In an interestingly similar fashion to Grim Fandango Remastered, Project CARS is intriguing just by virtue of its existence. For years, we haven't seen any developer with enough courage to enter the simulation racing genre and have enough firepower to be a legitimate competitor to Polyphony Digital's Gran Turismo and Turn 10 Studios' Forza Motorsport on consoles. That's understandable given that electing to compete against these two respectively Sony-backed and Microsoft-backed franchises would be more than an uphill climb. If it ever came to a battle of attrition, any would-be upstart in the genre would likely be weeded out.
But Project CARS intends to change all this, with Slightly Mad Studios and Bandai Namco turning to the community for development, testing, and funding, in a process that's been dubbed the World of Mass Development. (Now that's a WMD I can get behind!) Members can contribute to the project by purchasing one of several versions of Tool Packs and providing content, QA, marketing, and the like. It's not done all pro-bono, thankfully, as any profits made within the first three years of its release will be split between the studio and any members. It just goes to show the influence of Steam Workshop and the extensive modding community.
You may have heard of Slighty Mad Studios, a video game developer based in London, that's been lurking around the periphery with Need for Speed: Shift in 2009 and Test Drive: Ferrari Racing Legends in 2012. Project CARS represents its chance to step out of the limelight and highlight its expertise in the racing genre. And just at first glance, the attention to detail, the weight of every car, and the sheer quantity of race tracks are surprising for a debut title. I eyed at least 60 race tracks in the PC build at Bandai Namco's New Year Showcase in San Francisco, but there were far more individual entries on the list that I wasn't able to count.
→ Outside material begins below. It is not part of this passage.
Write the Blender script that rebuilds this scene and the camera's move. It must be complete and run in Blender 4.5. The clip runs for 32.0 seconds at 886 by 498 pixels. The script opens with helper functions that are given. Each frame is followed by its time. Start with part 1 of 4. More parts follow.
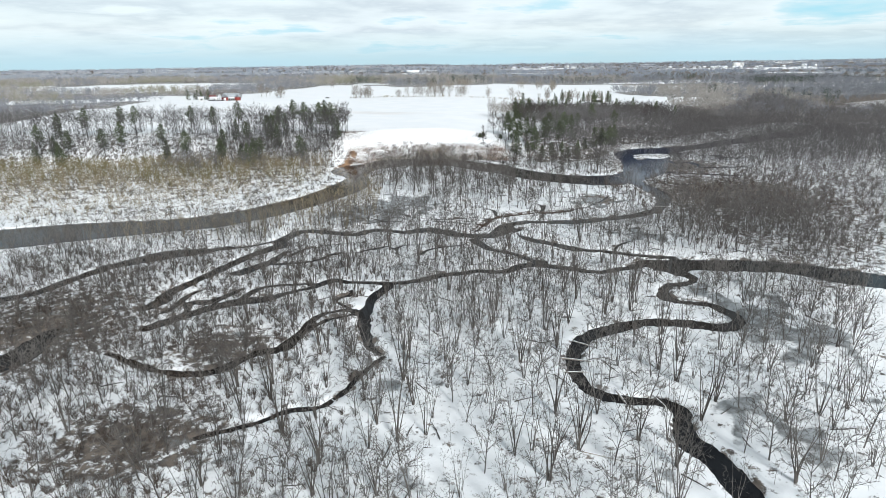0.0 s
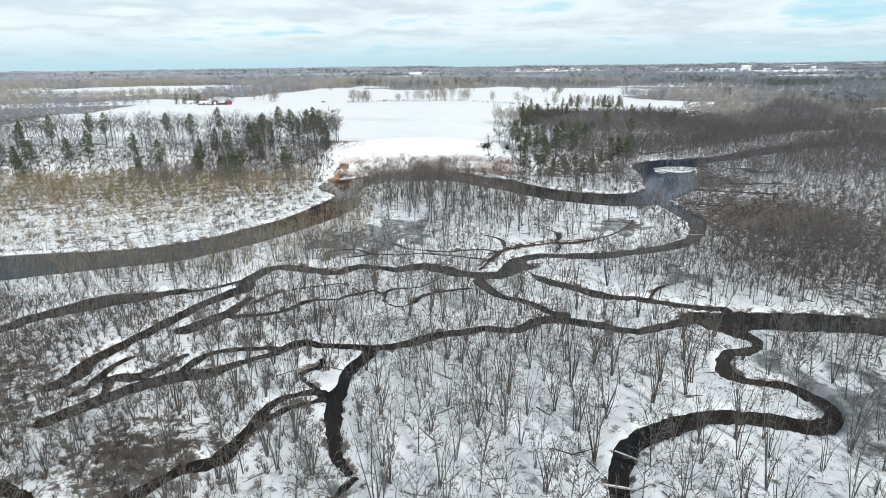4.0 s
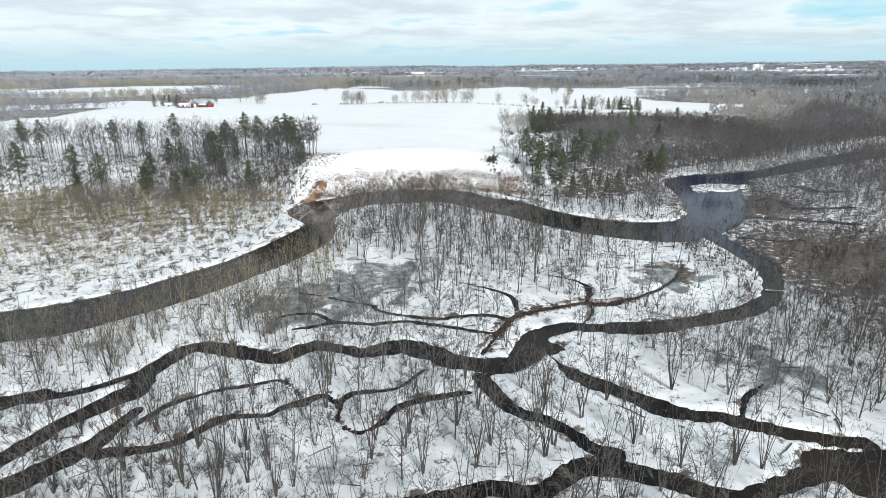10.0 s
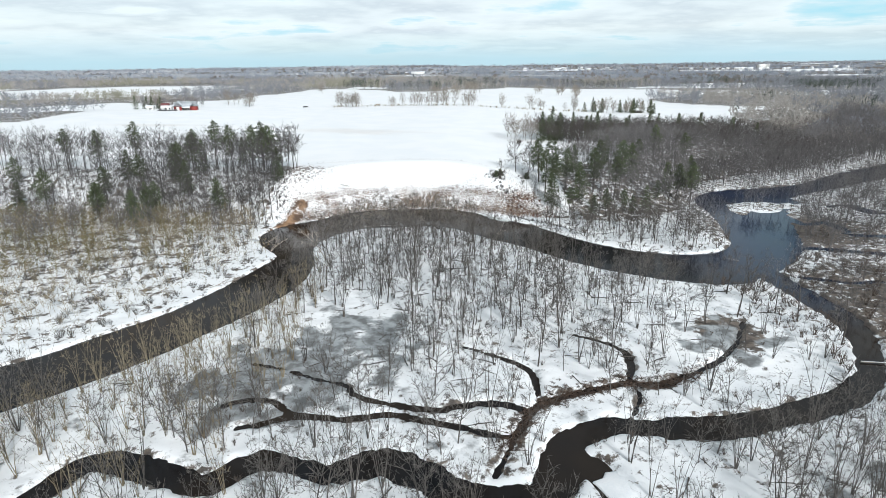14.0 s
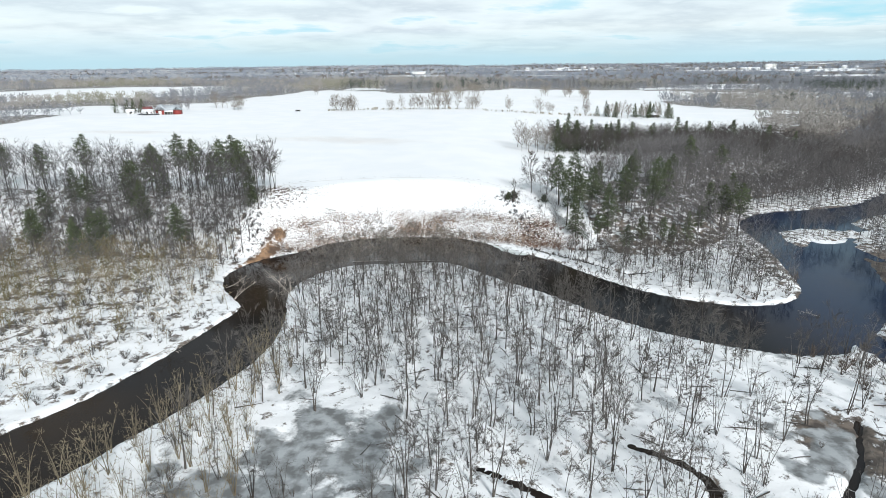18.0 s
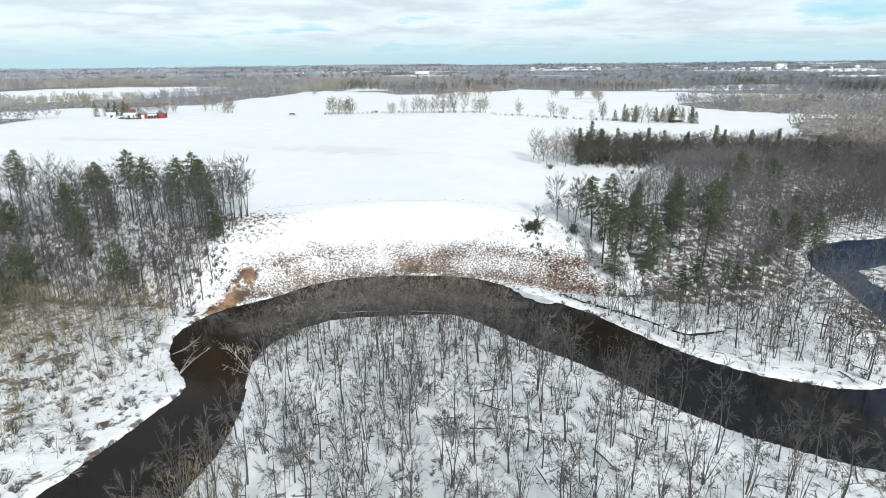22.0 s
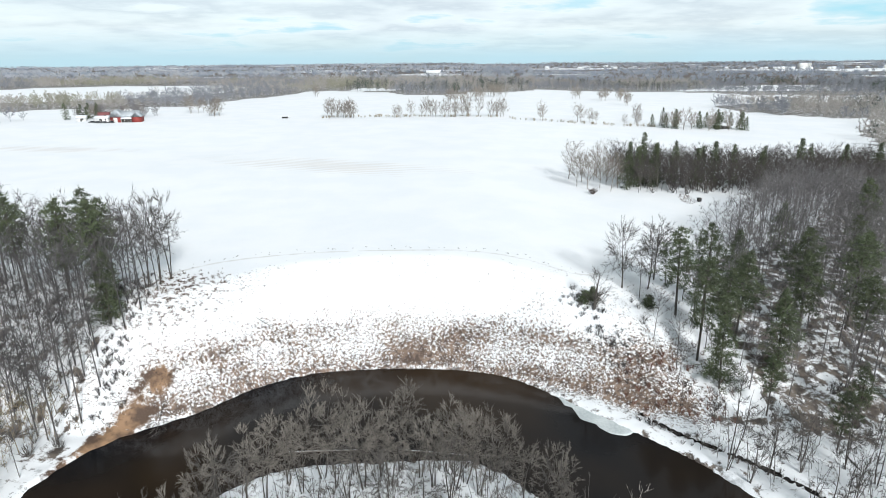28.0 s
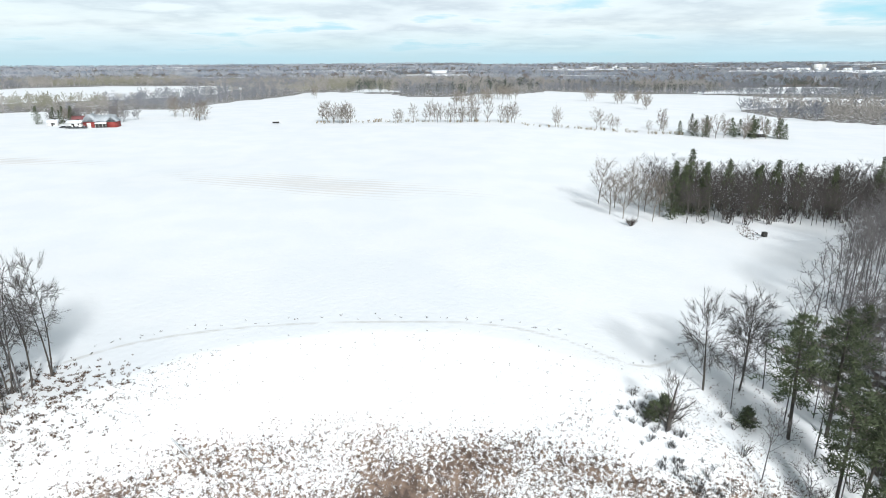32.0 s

Complementing the roster of tracks are dynamic systems for weather and physics based on the Madness engine. Water droplets will scatter on the screen while racing in the rain, and tires will grip the road more tightly after a warm-up lap or two. Over the course of a race, with time set to advance with five-times speed, the weather can change suddenly from clear blue skies to raging thunderstorms, as the clouds slowly and ominously block the warm rays of the sun. It's all planed content that won't require a day-one patch or additional updates.
You'll also be able to experience races more realistically, with shakedown and qualifying runs if you so choose. Online races will feature up to 16 players on console and an impressive 32 players on PC. Though it wasn't available for examination in the preview build I played, there should be a light driver editor and tuning options as well. Better yet, the developers aren't pushing for the standard progression of earning in-game cash from events and then spending it on vehicles. Players should have access to every included track and car in the roster right from the start.
Project CARS will also have welcome support for Project Morpheus and Oculus Rift, the latter of which I tried while strapped to a racing wheel (Thrustmaster T80) and chair setup. The frame-rate was extremely low, like 10 frames a second (if that), so trying to navigate the twisty turns and elevation changes at Leguna Seca was next to impossible. But it was a proof-of-concept that showed it could work and will likely be improved upon with time.
Project CARS will release on March 17, 2015 in the US for PC, PS4, and Xbox One, with Wii U and SteamOS/Linux versions releasing later this year.